[openssl-project] 1.1.1 Release timetable (again)
Salz, Rich
rsalz at akamai.com
Thu Jan 25 11:59:36 UTC 2018
As long as we have the freedom to release earlier, this looks okay to me.
On 1/25/18, 6:00 AM, "Matt Caswell" <matt at openssl.org> wrote:
On 25/01/18 07:39, Richard Levitte wrote:
> In message <a854cb79-3cab-dea2-e29e-76666d97273f at openssl.org> on Wed, 24 Jan 2018 20:48:54 +0000, Matt Caswell <matt at openssl.org> said:
>
> matt> On 24/01/18 19:12, Salz, Rich wrote:
> matt> > A monthly release cadence for beta seems too long. I would prefer two weeks. And we keep doing that until TLS 1.3 is published.
> matt>
> matt> That might be ok. As a technical issue though we can only have a maximum
> matt> of 14 alpha/beta releases (due to the format of OPENSSL_VERSION_NUMBER
> matt> in opensslv.h). If we were to do a release every 2 weeks starting on
> matt> 14th Feb, that would mean the last beta we could possibly do would be on
> matt> 15th August. If there is a risk that the TLSv1.3 publication could go
> matt> beyond that date then we would be stuck.
>
> This is the first time, as far as I recall, that we've decided to wait
> on someone else for our releases, so I'm thinking that we have the
> freedom to decide how to act if there's a delay, for example to delay
> our own beta cycle. It shouldn't be too hard to write a kind of
> "caveat emptor" where we say that "should the TLSv1.3 publication be
> delayed, we till re-evaluate our plans".
>
> (another way to do it is to refuse making a release plan before we
> receive a clear signal that publication *will* happen and when it
> will... after all, we *are* putting ourselves in a kind of hostage
> situation)
Absolutely.

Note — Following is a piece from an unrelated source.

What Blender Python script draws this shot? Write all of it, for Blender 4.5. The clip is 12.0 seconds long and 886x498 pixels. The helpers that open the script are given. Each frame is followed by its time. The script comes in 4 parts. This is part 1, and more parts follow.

As I said in the email that started this thread part of the
release criteria include:
- TLSv1.3 RFC published
And then I later said:
"If the TLSv1.3 RFC is not published by the time we are ready to
release,or we haven't made the progress we want on the other release
criteria then we can add additional betas as we see fit until such time
as we are ready."
A two week release cadence might look like this:
13th February 2018, alpha release 1 (pre1)
27th February 2018, alpha release 2 (pre2)
13th March 2018, beta release 1 (pre3)
OpenSSL_1_1_1-stable created (feature freeze)
master becomes basis for 1.1.2 or 1.2.0 (TBD)
27th March 2018, beta release 2 (pre4)
10th April 2018, beta release 3 (pre5)
24th April 2018, beta release 4 (pre6)
1st May 2018, release readiness check (new release cycles added if
required, first possible final release date: 8th May 2018)
Instead of putting the final release date into the plan (which would
have been 8th May), I have put the the final step as a "release
readiness check", 1 week after beta4. This puts an explicit opportunity
for us to see how we are doing against the criteria. If we are ready
then we could push ahead for an 8th May release, otherwise we extend it
out as needed.
This plan uses up 6 of our maximum possible 14 pre-releases. If we go
with this approach and we get to the release readiness check without an
RFC then we should probably slow down our release cadence at that point.